### What to work on
Give back the exact lines spanning from the line with "Continue the Blender" to the line with "BANK_A = [b[0] for b in BANK]", with both of those lines included and no others.

### Dataset section
★ ★ ★ ★ ★ ★ ★

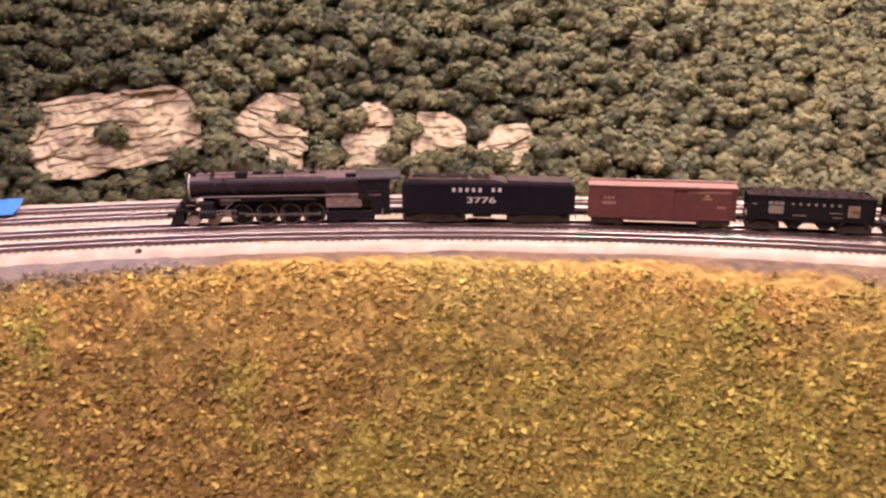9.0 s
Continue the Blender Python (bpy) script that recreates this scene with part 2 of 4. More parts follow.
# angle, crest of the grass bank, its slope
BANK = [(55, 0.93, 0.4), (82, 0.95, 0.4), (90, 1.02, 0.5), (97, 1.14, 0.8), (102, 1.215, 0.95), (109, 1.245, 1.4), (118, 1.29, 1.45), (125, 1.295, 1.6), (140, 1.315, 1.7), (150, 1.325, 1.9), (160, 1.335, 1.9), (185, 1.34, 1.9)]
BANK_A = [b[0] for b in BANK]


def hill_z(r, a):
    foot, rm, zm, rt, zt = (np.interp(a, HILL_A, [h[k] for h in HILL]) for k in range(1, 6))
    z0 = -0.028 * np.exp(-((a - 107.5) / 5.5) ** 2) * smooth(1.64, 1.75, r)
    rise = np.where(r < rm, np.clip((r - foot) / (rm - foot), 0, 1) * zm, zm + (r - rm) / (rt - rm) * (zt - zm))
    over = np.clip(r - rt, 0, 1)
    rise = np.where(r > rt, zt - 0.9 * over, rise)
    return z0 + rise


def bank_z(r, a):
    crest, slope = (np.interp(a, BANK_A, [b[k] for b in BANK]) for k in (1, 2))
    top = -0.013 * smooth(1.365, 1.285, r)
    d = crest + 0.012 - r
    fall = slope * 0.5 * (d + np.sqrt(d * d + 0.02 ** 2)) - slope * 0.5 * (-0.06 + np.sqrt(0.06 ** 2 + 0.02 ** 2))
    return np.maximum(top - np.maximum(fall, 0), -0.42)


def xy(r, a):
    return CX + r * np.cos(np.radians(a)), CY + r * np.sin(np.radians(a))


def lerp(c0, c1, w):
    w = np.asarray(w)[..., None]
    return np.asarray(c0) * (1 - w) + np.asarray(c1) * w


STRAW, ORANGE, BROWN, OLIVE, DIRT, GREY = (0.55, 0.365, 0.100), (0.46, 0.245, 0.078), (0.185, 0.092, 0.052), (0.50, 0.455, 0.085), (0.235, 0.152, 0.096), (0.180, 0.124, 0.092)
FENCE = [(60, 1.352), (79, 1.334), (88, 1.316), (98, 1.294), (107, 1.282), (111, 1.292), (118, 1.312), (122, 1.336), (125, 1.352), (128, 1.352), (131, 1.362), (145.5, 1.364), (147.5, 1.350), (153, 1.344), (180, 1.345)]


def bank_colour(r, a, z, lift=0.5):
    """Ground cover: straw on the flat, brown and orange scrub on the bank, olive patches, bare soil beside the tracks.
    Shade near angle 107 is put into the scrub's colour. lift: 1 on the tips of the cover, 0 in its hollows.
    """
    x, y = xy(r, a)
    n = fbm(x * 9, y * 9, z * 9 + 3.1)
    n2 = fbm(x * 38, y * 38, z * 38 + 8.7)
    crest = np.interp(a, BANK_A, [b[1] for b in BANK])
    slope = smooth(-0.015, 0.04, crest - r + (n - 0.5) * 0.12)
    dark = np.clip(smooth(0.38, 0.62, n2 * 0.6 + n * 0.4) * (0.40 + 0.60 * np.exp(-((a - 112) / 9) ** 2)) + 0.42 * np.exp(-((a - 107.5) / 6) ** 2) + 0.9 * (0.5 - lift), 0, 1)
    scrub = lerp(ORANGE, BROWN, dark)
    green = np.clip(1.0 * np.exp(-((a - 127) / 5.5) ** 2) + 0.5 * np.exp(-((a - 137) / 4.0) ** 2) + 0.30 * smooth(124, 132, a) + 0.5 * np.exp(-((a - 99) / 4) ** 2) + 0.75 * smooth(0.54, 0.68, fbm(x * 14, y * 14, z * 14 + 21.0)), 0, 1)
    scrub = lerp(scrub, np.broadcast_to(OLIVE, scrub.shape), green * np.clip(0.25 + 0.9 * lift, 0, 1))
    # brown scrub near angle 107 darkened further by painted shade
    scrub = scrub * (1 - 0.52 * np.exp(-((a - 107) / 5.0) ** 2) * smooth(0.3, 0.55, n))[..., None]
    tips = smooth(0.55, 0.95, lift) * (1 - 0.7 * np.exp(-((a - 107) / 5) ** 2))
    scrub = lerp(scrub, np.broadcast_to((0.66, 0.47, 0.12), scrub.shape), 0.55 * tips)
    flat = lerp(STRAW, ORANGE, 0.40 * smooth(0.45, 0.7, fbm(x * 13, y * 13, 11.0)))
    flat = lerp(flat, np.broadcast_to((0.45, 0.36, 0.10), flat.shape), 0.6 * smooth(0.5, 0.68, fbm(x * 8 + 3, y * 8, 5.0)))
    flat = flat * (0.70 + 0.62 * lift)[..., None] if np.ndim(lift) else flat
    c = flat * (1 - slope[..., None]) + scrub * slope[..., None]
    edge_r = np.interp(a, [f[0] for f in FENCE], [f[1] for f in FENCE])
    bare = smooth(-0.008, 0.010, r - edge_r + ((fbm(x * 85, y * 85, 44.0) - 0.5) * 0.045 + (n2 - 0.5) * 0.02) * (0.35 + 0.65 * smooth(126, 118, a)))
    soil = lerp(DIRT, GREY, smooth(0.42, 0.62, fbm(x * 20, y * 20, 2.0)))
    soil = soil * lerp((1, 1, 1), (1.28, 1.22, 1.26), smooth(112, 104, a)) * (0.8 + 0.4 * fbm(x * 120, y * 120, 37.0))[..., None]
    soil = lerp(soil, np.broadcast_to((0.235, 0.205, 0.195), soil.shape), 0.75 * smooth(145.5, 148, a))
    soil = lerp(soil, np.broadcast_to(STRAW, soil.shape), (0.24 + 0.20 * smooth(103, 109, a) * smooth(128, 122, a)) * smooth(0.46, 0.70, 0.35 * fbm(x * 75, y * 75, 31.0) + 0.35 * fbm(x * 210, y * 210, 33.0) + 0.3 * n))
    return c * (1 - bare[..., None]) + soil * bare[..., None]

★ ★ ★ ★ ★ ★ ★

### Result for this exercise
Continue the Blender Python (bpy) script that recreates this scene with part 2 of 4. More parts follow.
# angle, crest of the grass bank, its slope
BANK = [(55, 0.93, 0.4), (82, 0.95, 0.4), (90, 1.02, 0.5), (97, 1.14, 0.8), (102, 1.215, 0.95), (109, 1.245, 1.4), (118, 1.29, 1.45), (125, 1.295, 1.6), (140, 1.315, 1.7), (150, 1.325, 1.9), (160, 1.335, 1.9), (185, 1.34, 1.9)]
BANK_A = [b[0] for b in BANK]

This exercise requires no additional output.